---- Data provided

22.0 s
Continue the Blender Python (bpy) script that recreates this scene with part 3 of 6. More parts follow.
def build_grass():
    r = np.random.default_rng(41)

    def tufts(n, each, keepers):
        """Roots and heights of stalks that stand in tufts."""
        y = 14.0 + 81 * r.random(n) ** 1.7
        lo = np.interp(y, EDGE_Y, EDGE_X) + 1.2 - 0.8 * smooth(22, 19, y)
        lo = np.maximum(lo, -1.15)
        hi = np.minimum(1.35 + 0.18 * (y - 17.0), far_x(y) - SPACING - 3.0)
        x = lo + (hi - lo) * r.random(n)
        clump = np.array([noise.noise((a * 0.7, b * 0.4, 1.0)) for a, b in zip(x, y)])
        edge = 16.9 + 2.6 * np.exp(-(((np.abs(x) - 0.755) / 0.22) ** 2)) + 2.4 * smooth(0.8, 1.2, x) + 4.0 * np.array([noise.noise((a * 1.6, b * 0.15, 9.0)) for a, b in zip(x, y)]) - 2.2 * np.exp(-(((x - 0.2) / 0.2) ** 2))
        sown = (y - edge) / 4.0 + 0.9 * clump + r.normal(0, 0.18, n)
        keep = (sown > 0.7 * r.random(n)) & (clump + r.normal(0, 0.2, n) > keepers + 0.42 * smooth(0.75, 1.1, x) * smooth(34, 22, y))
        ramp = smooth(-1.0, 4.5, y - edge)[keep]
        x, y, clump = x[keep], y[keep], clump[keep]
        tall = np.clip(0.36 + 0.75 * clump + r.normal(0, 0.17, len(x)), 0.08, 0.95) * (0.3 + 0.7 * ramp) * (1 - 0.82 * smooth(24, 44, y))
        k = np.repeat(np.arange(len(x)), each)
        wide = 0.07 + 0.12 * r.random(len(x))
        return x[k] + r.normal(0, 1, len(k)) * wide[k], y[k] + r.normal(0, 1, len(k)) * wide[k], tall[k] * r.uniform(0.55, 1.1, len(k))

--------
---- Data provided

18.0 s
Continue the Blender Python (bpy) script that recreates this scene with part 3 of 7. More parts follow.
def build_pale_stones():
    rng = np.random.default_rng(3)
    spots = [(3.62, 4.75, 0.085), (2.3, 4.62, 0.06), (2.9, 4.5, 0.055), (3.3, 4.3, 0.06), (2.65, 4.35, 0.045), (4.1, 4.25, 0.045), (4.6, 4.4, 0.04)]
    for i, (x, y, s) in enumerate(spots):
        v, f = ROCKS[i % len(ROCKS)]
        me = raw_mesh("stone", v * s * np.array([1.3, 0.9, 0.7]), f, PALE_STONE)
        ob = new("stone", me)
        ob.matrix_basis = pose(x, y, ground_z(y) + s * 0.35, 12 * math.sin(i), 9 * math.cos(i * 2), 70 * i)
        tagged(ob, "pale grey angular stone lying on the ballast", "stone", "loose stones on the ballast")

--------
---- Data provided

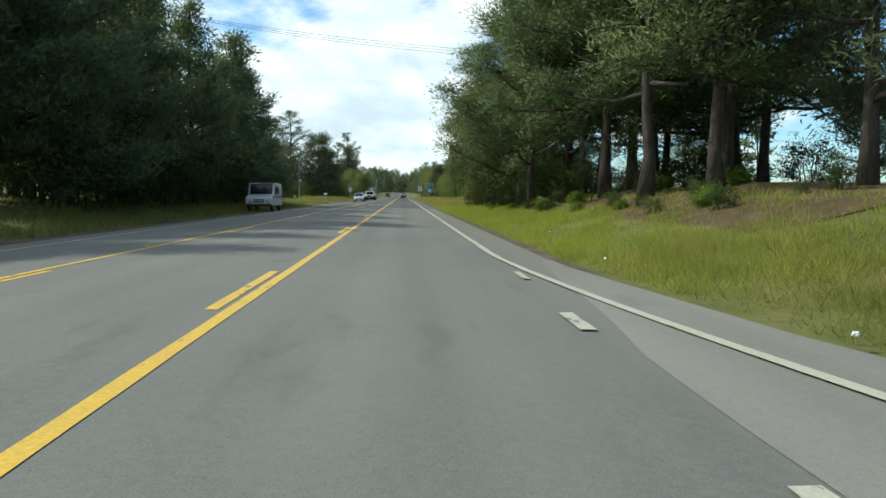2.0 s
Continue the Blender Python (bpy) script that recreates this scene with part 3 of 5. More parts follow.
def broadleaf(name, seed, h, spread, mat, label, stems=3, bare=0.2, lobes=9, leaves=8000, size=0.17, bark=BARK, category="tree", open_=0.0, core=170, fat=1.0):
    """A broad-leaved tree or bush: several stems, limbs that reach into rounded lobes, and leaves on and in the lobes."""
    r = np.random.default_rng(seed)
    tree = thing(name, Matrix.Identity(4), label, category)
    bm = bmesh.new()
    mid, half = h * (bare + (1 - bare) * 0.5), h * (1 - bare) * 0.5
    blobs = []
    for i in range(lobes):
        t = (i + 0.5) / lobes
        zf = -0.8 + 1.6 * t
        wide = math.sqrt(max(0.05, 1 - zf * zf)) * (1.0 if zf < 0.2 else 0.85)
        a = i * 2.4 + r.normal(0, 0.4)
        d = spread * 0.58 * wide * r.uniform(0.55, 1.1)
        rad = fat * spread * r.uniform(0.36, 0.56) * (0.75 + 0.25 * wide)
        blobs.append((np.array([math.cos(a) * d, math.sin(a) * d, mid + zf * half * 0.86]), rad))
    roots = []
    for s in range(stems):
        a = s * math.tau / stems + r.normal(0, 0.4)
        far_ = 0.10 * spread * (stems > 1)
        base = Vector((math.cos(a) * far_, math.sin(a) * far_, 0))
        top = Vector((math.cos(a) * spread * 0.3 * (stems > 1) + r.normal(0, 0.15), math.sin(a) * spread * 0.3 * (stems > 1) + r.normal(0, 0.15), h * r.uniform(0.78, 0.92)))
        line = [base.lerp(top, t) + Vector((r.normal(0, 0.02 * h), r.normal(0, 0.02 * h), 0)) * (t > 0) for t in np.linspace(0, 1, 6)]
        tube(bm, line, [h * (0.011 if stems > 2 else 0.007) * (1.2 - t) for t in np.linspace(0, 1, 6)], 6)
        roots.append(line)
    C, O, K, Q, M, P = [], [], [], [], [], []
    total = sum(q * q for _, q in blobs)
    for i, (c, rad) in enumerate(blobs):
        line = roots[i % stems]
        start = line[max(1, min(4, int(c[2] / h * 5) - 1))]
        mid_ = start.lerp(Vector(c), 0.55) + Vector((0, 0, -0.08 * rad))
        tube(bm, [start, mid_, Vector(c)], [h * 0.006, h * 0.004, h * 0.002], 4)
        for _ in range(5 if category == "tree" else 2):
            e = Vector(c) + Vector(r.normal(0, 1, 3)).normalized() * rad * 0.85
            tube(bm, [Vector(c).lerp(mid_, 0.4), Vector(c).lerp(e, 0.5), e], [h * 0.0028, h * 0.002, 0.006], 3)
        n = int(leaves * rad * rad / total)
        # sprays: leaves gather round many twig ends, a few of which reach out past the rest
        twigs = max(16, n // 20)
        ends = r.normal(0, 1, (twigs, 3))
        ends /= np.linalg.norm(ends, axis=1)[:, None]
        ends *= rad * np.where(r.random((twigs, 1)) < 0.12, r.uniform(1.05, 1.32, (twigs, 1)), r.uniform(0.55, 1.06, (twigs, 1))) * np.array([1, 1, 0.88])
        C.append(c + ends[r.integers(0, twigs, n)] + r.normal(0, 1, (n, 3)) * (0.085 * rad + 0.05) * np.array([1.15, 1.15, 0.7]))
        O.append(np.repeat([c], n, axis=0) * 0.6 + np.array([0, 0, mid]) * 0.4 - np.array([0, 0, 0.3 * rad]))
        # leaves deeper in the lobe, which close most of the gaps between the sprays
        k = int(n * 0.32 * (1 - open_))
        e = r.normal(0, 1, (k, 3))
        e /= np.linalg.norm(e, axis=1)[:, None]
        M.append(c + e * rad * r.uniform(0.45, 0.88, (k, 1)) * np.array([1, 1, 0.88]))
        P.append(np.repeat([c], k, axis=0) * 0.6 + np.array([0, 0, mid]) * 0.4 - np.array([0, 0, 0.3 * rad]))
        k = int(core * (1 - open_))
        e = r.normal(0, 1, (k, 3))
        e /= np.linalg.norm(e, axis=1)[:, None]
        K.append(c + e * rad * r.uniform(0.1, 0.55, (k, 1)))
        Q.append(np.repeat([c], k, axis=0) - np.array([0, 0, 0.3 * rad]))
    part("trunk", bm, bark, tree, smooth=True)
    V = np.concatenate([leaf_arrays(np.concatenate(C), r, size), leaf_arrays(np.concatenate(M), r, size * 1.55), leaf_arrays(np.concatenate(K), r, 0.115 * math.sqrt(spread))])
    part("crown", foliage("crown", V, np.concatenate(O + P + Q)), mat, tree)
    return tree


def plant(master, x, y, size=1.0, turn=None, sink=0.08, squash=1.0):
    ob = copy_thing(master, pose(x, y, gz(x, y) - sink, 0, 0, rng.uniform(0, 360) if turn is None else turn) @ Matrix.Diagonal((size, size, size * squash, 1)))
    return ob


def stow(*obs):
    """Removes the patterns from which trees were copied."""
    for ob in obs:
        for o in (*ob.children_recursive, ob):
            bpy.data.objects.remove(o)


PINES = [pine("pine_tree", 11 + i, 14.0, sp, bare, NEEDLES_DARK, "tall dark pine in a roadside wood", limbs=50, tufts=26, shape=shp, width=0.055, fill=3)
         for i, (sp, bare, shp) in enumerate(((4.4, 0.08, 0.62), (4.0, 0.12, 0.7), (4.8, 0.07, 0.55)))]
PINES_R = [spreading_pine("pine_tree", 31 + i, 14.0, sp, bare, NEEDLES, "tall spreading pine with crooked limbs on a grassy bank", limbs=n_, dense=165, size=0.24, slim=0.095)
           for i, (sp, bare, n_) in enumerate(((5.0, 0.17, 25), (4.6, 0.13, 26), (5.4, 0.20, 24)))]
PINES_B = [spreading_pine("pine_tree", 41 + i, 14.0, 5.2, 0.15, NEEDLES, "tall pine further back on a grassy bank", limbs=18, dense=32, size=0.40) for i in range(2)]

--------

• Task goal
Copy out every line of the data that includes the word "part".

• Solution to this task
Continue the Blender Python (bpy) script that recreates this scene with part 3 of 6. More parts follow.
Continue the Blender Python (bpy) script that recreates this scene with part 3 of 7. More parts follow.
Continue the Blender Python (bpy) script that recreates this scene with part 3 of 5. More parts follow.
    part("trunk", bm, bark, tree, smooth=True)
    part("crown", foliage("crown", V, np.concatenate(O + P + Q)), mat, tree)